** start of Task inputs **
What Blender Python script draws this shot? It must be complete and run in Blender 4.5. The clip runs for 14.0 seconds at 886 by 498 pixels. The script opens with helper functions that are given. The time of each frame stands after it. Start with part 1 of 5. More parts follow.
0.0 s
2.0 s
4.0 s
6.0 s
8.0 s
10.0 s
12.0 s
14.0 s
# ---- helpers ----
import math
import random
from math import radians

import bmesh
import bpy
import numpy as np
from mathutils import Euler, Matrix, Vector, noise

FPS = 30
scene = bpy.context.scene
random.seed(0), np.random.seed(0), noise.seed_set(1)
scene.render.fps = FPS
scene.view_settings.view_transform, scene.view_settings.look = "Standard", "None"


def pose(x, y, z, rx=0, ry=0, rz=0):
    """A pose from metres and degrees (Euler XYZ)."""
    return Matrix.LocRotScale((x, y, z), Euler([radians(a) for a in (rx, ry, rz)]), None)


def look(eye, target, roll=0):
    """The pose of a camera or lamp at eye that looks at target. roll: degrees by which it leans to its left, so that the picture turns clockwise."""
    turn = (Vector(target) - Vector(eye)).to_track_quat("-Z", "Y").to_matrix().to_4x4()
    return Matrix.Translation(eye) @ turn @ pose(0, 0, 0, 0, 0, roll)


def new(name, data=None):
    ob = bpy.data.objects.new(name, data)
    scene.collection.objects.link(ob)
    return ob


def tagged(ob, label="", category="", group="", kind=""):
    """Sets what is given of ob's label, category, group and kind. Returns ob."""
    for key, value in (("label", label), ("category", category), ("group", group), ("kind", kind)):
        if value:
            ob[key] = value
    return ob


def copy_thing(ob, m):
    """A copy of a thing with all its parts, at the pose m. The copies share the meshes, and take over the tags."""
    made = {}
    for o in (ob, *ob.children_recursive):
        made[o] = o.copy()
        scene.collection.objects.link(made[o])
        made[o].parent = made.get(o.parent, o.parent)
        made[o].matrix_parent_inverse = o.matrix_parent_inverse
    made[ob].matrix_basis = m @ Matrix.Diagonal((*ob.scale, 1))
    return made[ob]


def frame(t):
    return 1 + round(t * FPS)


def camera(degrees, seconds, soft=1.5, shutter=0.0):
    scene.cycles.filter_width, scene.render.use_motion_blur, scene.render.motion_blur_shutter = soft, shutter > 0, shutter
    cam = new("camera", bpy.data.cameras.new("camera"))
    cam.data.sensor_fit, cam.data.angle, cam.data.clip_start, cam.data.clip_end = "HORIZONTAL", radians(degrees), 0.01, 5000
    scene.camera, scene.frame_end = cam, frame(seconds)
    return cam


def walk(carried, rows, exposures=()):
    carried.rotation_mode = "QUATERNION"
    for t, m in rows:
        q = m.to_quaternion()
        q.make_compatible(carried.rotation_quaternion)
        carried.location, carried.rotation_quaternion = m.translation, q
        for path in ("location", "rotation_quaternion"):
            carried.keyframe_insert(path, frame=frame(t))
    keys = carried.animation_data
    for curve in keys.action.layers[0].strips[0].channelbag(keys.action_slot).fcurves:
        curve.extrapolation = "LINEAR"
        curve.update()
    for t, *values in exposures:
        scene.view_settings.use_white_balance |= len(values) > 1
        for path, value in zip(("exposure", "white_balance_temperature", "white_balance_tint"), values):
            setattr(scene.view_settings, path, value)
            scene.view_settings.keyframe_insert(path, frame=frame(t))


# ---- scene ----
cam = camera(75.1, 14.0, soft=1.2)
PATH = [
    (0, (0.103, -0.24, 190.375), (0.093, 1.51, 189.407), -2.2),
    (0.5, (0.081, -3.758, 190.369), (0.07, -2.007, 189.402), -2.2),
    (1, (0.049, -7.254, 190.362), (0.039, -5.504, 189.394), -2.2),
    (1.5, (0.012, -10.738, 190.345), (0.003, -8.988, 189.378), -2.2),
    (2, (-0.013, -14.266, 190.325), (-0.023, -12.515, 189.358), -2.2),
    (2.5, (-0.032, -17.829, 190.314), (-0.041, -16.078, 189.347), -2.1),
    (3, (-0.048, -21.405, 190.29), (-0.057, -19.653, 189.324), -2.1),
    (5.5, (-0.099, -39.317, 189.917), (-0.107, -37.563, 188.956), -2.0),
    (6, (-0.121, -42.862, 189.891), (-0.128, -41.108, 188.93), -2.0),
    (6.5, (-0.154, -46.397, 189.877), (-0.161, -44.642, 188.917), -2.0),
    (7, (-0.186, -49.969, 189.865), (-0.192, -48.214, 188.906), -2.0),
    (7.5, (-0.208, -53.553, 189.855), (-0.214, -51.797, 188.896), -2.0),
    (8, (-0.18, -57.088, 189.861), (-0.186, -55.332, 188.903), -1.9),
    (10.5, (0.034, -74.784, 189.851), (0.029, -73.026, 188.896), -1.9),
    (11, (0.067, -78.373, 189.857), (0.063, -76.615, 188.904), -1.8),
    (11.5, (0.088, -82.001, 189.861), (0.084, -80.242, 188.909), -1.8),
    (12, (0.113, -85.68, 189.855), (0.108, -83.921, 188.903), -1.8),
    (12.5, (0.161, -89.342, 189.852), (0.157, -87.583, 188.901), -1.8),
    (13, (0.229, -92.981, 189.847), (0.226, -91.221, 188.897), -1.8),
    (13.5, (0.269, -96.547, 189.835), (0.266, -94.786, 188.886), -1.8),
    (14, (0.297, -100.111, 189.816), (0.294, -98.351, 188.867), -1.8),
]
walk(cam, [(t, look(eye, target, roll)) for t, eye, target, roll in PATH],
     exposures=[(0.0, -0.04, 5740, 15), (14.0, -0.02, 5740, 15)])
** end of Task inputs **
** start of Task inputs **
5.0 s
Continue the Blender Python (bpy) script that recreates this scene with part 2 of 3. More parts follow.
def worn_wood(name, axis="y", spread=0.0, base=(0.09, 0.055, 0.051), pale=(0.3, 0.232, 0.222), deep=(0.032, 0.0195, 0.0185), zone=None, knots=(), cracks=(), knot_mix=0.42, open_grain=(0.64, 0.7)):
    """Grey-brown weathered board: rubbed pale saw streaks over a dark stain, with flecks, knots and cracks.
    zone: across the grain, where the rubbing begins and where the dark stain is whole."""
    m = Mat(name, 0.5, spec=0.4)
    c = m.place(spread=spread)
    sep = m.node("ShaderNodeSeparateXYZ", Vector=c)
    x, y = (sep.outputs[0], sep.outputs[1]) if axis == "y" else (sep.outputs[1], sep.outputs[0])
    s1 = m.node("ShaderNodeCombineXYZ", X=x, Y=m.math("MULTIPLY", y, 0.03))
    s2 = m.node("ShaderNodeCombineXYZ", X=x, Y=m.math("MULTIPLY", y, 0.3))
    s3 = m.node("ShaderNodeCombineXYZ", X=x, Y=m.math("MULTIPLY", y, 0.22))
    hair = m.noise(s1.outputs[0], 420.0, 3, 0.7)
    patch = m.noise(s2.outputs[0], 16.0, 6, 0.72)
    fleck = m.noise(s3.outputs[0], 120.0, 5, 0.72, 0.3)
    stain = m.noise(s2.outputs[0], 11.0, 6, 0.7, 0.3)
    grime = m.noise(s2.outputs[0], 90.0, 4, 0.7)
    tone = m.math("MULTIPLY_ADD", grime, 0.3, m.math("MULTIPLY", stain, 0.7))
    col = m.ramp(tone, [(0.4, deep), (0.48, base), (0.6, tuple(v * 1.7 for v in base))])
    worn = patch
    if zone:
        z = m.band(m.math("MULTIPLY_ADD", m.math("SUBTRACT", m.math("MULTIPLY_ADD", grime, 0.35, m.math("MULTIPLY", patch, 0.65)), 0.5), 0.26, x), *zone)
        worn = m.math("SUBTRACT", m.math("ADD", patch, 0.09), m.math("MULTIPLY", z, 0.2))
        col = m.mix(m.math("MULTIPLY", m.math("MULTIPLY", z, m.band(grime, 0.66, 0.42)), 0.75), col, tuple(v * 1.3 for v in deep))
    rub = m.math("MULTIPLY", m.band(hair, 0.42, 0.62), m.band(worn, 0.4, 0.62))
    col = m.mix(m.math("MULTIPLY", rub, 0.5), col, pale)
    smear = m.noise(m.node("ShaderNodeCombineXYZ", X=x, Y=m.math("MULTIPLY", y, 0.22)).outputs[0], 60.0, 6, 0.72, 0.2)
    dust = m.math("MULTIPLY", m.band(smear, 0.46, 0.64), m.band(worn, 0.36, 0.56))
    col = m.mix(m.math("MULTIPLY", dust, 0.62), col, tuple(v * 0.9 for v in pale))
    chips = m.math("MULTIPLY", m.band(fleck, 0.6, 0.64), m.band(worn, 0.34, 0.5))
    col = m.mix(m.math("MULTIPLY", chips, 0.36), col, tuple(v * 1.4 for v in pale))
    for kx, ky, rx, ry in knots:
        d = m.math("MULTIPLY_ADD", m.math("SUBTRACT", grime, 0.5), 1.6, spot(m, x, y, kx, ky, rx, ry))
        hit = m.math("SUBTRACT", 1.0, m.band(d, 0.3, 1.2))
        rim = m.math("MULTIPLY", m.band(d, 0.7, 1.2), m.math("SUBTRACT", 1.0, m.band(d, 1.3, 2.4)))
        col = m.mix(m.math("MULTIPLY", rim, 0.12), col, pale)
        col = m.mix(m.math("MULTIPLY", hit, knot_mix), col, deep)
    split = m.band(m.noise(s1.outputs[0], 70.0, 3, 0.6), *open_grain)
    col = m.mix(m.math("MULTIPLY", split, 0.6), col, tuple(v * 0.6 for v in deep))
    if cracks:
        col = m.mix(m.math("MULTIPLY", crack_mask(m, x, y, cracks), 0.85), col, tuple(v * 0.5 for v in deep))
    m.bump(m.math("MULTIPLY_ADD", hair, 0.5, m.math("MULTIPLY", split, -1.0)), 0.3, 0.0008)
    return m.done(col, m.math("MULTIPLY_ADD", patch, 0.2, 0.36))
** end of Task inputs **
** start of Task inputs **
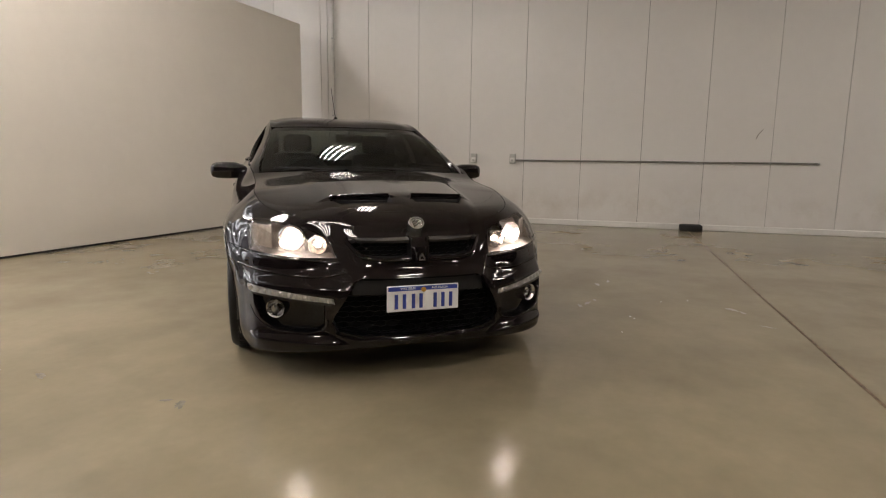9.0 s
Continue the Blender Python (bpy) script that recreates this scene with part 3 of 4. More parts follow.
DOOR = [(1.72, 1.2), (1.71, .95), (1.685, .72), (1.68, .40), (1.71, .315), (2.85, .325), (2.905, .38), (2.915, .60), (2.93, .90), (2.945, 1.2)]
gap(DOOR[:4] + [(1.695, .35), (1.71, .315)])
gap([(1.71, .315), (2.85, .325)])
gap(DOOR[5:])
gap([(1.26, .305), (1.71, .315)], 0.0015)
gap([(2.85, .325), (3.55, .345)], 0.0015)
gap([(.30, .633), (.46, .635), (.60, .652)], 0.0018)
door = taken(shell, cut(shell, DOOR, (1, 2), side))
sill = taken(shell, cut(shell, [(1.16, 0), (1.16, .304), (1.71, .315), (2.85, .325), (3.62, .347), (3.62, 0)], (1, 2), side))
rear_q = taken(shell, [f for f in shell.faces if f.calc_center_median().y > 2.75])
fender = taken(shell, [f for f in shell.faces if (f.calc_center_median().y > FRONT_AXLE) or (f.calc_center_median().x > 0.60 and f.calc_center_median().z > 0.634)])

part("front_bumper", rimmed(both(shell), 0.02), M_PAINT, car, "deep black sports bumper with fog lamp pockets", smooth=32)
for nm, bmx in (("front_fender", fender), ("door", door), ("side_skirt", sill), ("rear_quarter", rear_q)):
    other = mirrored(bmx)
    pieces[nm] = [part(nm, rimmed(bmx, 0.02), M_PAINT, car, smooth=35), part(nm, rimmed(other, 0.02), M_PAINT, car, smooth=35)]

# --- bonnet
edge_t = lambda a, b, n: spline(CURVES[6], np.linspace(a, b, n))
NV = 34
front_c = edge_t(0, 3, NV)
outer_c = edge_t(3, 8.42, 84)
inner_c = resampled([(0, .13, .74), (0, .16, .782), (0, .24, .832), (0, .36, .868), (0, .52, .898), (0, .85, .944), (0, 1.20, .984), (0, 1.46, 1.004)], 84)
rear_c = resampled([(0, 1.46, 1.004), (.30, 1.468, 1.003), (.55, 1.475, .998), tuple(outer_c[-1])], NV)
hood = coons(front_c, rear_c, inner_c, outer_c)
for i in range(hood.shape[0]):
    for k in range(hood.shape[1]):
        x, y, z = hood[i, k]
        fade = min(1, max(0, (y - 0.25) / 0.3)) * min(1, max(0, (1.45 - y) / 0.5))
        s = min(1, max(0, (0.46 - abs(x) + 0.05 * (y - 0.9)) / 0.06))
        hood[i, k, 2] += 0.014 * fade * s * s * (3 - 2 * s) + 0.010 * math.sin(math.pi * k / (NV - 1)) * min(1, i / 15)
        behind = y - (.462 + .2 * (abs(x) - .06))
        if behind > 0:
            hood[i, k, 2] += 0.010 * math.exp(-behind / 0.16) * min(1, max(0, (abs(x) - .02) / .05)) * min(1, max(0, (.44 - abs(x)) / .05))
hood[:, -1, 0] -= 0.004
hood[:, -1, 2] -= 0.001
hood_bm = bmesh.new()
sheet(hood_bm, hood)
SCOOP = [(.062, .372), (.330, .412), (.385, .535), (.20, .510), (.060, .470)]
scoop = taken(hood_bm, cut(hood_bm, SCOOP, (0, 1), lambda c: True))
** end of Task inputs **
## Your objective
Extract from the listing above the lines between the line containing "setattr(scene.view_settings, path, value)" and the line containing "scene.view_settings.keyframe_insert(path, frame=frame(t))", keeping both of those lines. Output nothing else.

## Answer
            setattr(scene.view_settings, path, value)
            scene.view_settings.keyframe_insert(path, frame=frame(t))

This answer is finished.